The same is true for us as Christians. The Messiah has come so our final destination - reconciliation of the whole world to God in Christ - is guaranteed. This is not about where we go when we die but about how we live in the world. The journey is still necessary, and we participate in this journey by doing our part in the continuing reconciling work of Jesus until the whole world is reconciled to God.
That brings us back to the mandate: to love and serve one another as Jesus loved and served us – with a towel around our waist, in humble service to all. “I have set you an example, that you also should do as I have done to you.”
To make this crystal clear, Jesus put this new approach into the form of a commandment – a mandate (which is the root of the word ‘Maundy”): “Just as I have loved you, you also should love one another.
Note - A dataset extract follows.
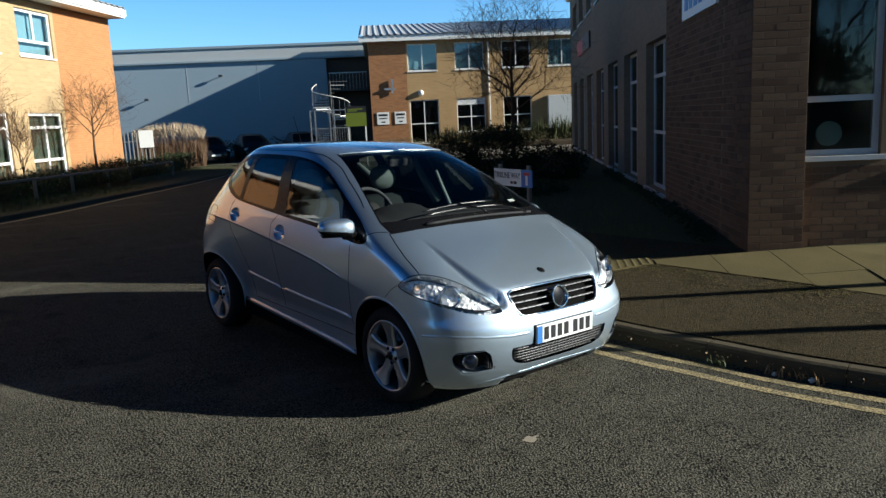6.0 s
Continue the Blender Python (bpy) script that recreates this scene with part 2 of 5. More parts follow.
M["steel"] = plain("galvanised_steel", (0.42, 0.43, 0.43), 0.45, 0.8)
# fence steel darkened, with shadow tone put into the colour
M["dull_steel"] = plain("darkened_zinc", (0.15, 0.147, 0.14), 0.75, 0.2)
M["black"] = plain("black_paint", (0.02, 0.02, 0.022), 0.4)
M["inside"] = plain("dark_room", (0.16, 0.15, 0.13), 0.9)
M["bark"] = grainy("bark", (0.045, 0.032, 0.022), (0.13, 0.09, 0.06), 8, 80, 0.9, 0.5, 0.006)


# ---- ground ----
def road_z(x, y):
    return -0.0302 * 8 * math.tanh(x / 8) + 0.0061 * 8 * math.tanh(y / 8)


def ground_sheet():
    """One sheet, finer near the camera, out to the horizon."""
    def steps(far):
        out, s, d = [0.0], 0.0, 0.5
        while s < far:
            s += d
            out.append(s)
            if s > 20:
                d *= 1.35
        return [-v for v in out[:0:-1]] + out
    xs, ys = steps(900), steps(900)
    bm = bmesh.new()
    strip(bm, [[(x, y, road_z(x, y)) for x in xs] for y in ys])
    bmesh.ops.recalc_face_normals(bm, faces=bm.faces)
    for f in bm.faces:
        if f.normal.z < 0:
            f.normal_flip()
    ob = part("ground", bm, M["road"])
    return tagged(ob, "dark chip-dressed asphalt road and yard", "road", kind="structure")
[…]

By this everyone will know that you are my disciples, if you have love for one another."
Maundy Thursday reminds us to put our lives where our beliefs are and make manifest our commitment to be followers of Jesus Christ. As the church in the world today, it is our duty to live as servant leaders in the pattern and practice of Jesus. God grant us the will to put into action what we believe in our faith.
I close with a prayer I wrote about servant leadership. Let us pray...
Fill us, most merciful God, with the power of your Holy Spirit, and free us from any bonds that continue to restrict our freedom to fully love you, one another, and ourselves. Enter our dreams each night and show us your will for us as your church’s servant leaders in this time and place. Loosen our tongues to speak your truth. Strengthen our hearts to birth your love into reality no matter the cost; and make each of us to shine with the celestial light that is the mark of your saints in heaven and on earth; for the love of your Son, our savior, Jesus, the Christ. Amen.